I was all fired up when I came across Gretchen Rubin's book "Better Than Before." It was super well written and went into a huge amount of details around habits. I highly recommend it and this blog has been inspired by it.
I've always been a routine girl, and while I like variety, habits make me feel secure and comfortable, even if I decide to break them once in a while. The reason why I love habits is because they take all the heat out of decision making. If something is a habit, it’s natural and effortless and something you just do automatically....eventually.... you can literally "decide not to decide." But as Gretchen Rubin says “It’s hard to make things easy at first”
What habits do you want to cultivate?
Whatever it is, you might find these tips helpful....
TIP 1 - Understand Yourself
In order to decide what habits you want to cultivate you first have to get to understand how you tick and respond to certain situations and expectations. It’s really all about asking yourself questions. Take Gretchen's Quiz to find out if you're an: Obliger, Upholder, Questioner or Rebel. Other questions she asks you to consider are: are you an over buyer or an under buyer? Do you get anxious if there’s no food in the fridge or if the fridge is packed? Are you a starter or a finisher? If something is forbidden, do you want it less or more? For me abstinence is more powerful than moderation because it helps me to get it out of my mind altogether. If I’ve become addicted to a person for example (like a celebrity or if I fancy someone who’s off limits or I know isn’t good for me) it’s better to go cold turkey and not have them in my life, not look at their socials and just not get involved. If I have a quick look at what they’re up to one lonely evening, I get all fired up again and that longing process starts again and before you know it I've broken my own rules. It’s the same with things like chocolate, spending money or too much pornography. That’s not to say pleasure isn’t important but it’s the kind of pleasure you choose…. go easy on the dopamine!
Here's another thing, what do you prioritise in your daily routine? Whatever you prioritise equates to what you most value. We have the most amount of cognitive fuel at the start of the day so utilise it. Choose something that requires a lot of mental energy at the start of the day, get it done and you’ll feel amazing, proud of yourself and eager to do the next thing. I used to do my washing and housework at the begin of the day because I thought I couldn’t sit down to work unless it was all done and especially if I had clients at home. But that made me think, I’m putting housework over and above meditation, exercise, preparing food and money making activities. So my housework now waits until the end of the day when my cognitive fuel has run out. I’ve gotten much better at allowing my space to be slightly messy while I focus on what really matters to me. I now do the things I don’t want to do at the beginning of the day which makes me feel super virtuous.

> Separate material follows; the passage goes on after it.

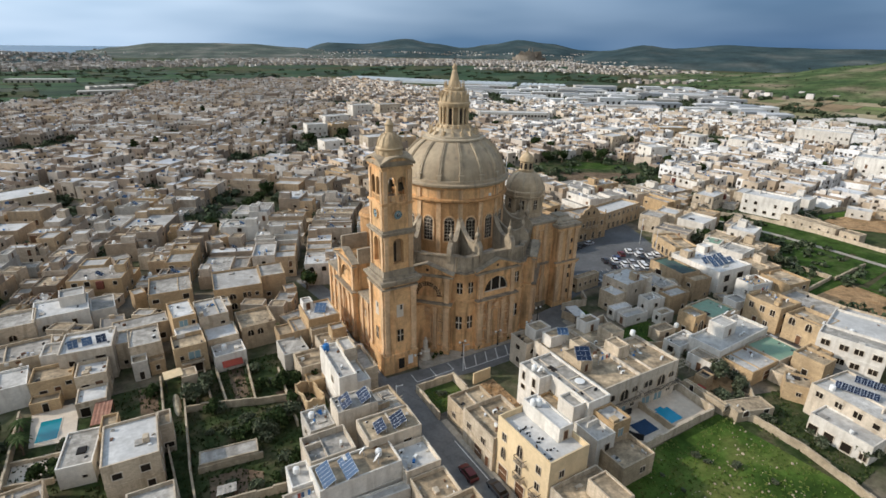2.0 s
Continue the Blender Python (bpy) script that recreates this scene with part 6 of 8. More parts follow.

TIP 2 - Link Pleasure to The New Habit
Once you’ve decided what habits you want to master, you have to link pleasure to the cultivation of the new habit and pain to staying in the old habit. Your mind always wants to move you towards what is it thinks is pleasurable and what it thinks is painful. It’s always trying to protect you but it’s YOUR job to tell a different story to make different links. And your imagination is the most powerful part of you so if, for example, you want to cultivate the habit of drinking more water but you find it boring and difficult you can 1) imagine it tasting like strawberries. 2) keep on imagining the benefits… more freedom of movement, less aches and pains, more mental clarity. The more you link pleasure to it, the more familiar your habit will become. The mind LOVES what is familiar and hates what is unfamiliar so it will keep on moving you towards the familiar and eventually it will be automatic. Link pleasure to it by using your imagination until it eventually becomes real. Once the new habit is formed and you are feeling the benefits, you will want to keep doing it unless there's some hardy programming in your sub concious mind that says 'I'm not enough" "I don't deserve this." If so, let's chat about hypnotherapy.

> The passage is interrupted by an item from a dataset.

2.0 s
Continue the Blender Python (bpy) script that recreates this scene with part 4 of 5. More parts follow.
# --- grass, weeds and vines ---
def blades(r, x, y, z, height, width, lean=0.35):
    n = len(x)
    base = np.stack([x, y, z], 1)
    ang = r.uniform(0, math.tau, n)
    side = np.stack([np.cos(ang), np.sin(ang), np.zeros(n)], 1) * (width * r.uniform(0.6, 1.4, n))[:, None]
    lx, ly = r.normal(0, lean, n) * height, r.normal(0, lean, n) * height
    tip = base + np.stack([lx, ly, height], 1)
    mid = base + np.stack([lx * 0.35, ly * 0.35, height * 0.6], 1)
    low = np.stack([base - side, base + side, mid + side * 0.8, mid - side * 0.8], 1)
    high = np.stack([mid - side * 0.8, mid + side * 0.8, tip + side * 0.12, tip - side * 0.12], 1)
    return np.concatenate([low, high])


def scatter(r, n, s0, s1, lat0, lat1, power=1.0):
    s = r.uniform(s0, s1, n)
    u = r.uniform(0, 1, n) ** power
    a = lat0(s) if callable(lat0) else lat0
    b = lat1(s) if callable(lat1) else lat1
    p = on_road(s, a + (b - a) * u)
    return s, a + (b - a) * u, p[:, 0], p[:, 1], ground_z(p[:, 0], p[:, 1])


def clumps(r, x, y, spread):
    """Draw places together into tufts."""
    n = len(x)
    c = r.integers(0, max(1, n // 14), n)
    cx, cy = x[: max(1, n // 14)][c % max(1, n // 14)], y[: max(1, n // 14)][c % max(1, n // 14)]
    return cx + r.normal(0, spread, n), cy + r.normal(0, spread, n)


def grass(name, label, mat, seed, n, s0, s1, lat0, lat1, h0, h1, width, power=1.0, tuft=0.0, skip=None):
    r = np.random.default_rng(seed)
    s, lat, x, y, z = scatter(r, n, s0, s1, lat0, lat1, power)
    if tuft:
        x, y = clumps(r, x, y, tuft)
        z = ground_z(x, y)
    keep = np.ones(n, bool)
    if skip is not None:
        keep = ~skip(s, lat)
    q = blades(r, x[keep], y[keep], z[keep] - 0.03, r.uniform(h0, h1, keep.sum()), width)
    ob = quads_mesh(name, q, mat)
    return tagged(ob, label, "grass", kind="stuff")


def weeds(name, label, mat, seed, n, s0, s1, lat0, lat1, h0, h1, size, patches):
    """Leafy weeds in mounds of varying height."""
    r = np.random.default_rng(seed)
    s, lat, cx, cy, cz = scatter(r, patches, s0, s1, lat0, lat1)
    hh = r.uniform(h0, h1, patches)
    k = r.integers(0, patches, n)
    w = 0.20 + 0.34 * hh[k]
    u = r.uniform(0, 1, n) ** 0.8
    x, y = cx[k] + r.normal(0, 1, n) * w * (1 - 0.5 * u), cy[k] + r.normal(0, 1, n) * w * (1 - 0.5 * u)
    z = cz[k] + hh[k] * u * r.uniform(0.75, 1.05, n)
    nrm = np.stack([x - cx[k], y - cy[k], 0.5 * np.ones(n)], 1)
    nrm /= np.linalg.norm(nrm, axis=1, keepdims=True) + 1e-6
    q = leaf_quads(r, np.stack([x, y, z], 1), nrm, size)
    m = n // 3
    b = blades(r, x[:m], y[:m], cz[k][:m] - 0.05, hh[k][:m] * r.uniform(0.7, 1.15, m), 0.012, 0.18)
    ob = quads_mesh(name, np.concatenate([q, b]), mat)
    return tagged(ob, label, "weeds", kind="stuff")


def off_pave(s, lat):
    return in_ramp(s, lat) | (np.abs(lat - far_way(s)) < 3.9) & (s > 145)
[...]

TIP 3 - Plan to Fail and Plan To Recover.
In what circumstance or situation are you most likely to ‘fail’? For example breaking a ‘no carb’ rule when eating out Saying ‘fuck it’ to a glass of wine with friends? Biting your nails under stress? What are you going to say to yourself or others or what are you going to do to prevent a fail? Are you just going to make your choice rather than salivating over the options that you’re ‘not allowed’? Can your abstinence be an inspiration to others who will give you credibility and validation? Can you distract yourself by singing, dancing or telling a joke? Write out what you’ll say and how you’ll behave in these tricky situations when you might come across peer pressure, advertising pressure or your own “I’m not enough” “I can’t do this” programming.
When it comes to creating good habits, don’t reward yourself with something that will undermine a good habit. Don’t reward a hard days work with a splif or a bottle of wine…. the fact you’ve got through the day, done your best, and mastered yourself should be reward enough. The more you practice this level of gratitude, self compassion and acceptance the more appealing this will feel to you. If you’re addicted to dopamine hits, this won’t feel that exciting.
Which brings me to my next point…. (for those of you who don't like tough love, look away now)
There’s a period of time between starting the habit and before the habit becomes automatic that's a bit of a pain in the neck. To get over this, stop being 'entitled' and make friends with suffering! Before you know it, you'll have it down and will have earn't tons of respect from others (if that matters to you).